Anyway, my uncle-troubles keep me sympathetic to other people who are stuck in their heads or their souls. So my illness is good for others, in a way.
But it's still bad for me!
It's so easy to label these things and judge them: "Possession--bad!" or "Spirit guide--good!" "Sellout teaching whites--bad!" "Dancing the balance--good!" "Can't cure herself--bad!" "Understands being stuck--good!" When all these pulls-and-pushes are as tangled as a climax forest! And they always will be--you can't be sure what'll help and what'll hurt. Not quite.
NOTES NEXT MORNING
I'm not certain our tribe was Kwakiutl/Kwakwakawakw, but other dreams around that time keep referring to that tribe. It was a small fishing town in a fjord on the mainland, not the islands. It seemed drier and warmer than much of the BC coast, so it may have been in the rainshadow of the Queen Charlotte Islands.
Reincarnation, in the Northwest Coast tribes, is believed to commonly run from uncle/aunt to niece/nephew, or grandparent to grandchild; so my uncle's ghost might mean an old self from a past life is haunting me, rather than a literal uncle.
On the other hand, I really do have a bunch of living uncles (and graves of grandparents) scattered around Puget Sound. They're not good role-models for me--shy, passive, sexually repressed. But I do have roots there.
ACTION: less soul-searching, more dance. I know the balance, I just have to live it in my body.

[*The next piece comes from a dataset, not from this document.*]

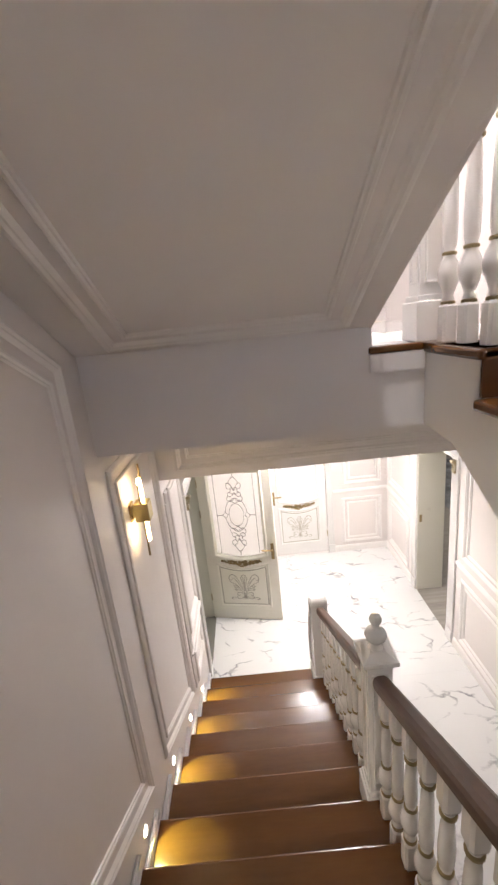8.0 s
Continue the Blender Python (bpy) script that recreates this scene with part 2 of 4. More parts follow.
ROSE = material("rose_gold", (0.80, 0.56, 0.46), 0.3, 0.9, vary=0.06, scale=30)
# dark grey-green paints in the lining's reflection on the glossy doorway floor
THRESH_REFLECT = material("threshold_painted_reflection", (0.20, 0.20, 0.175), 0.2, vary=0.06)
CANDLE = glow("candle_glow", (1.0, 0.88, 0.72), 7)
PANE = glass("window_pane", (0.72, 0.87, 1.0), 0.0, 1.1)
FRAME = material("window_frame_white", (0.78, 0.80, 0.84), 0.4)
SILL = material("sill_stone", (0.045, 0.05, 0.06), 0.35, vary=0.1)
SKIRT = material("skirting_paint", (0.74, 0.74, 0.76), 0.28, vary=0.02)
GREYWOOD = wood("grey_oak", (0.26, 0.24, 0.22), (0.40, 0.37, 0.34), 0.4, (1.0, 12.0, 12.0), 0.1)
RUG = material("rug_pile", (0.23, 0.24, 0.26), 0.95, vary=0.85, scale=4.0, bump=0.8, bump_scale=120)
LEATHER = material("dark_leather", (0.035, 0.032, 0.032), 0.45, vary=0.15, scale=12, bump=0.2, bump_scale=140)
TABLEW = material("white_gloss", (0.8, 0.82, 0.83), 0.08, vary=0.02)
STUCCO = material("stucco", (0.55, 0.52, 0.48), 0.85, vary=0.1, scale=3, bump=0.3, bump_scale=60)
GROUND = material("paving", (0.30, 0.29, 0.28), 0.85, vary=0.2, scale=1.0)


# ---- mesh helpers ----
def part(name, bm, mat, parent=None, label="", smooth=False):
    me = bpy.data.meshes.new(name)
    bmesh.ops.recalc_face_normals(bm, faces=bm.faces)
    bm.to_mesh(me)
    bm.free()
    me.materials.append(mat)
    if smooth:
        for p in me.polygons:
            p.use_smooth = True
    ob = new(name, me)
    if parent:
        ob.parent = parent
    if label:
        ob["label"] = label
    return ob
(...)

A few years after this I learned that my one of my uncles from Puget Sound, Uncle Hugh, lived with us while he was getting shock treatments, and told me in detail what it was like to be strapped down and tortured. I was only two, but it was impossible to forget, though I buried the knowledge. It became a ghost that haunted me--the floating fear that if I let my shamanism show, the white people will come lock me away and fry me.
Like they fried him. After, he was a broken man.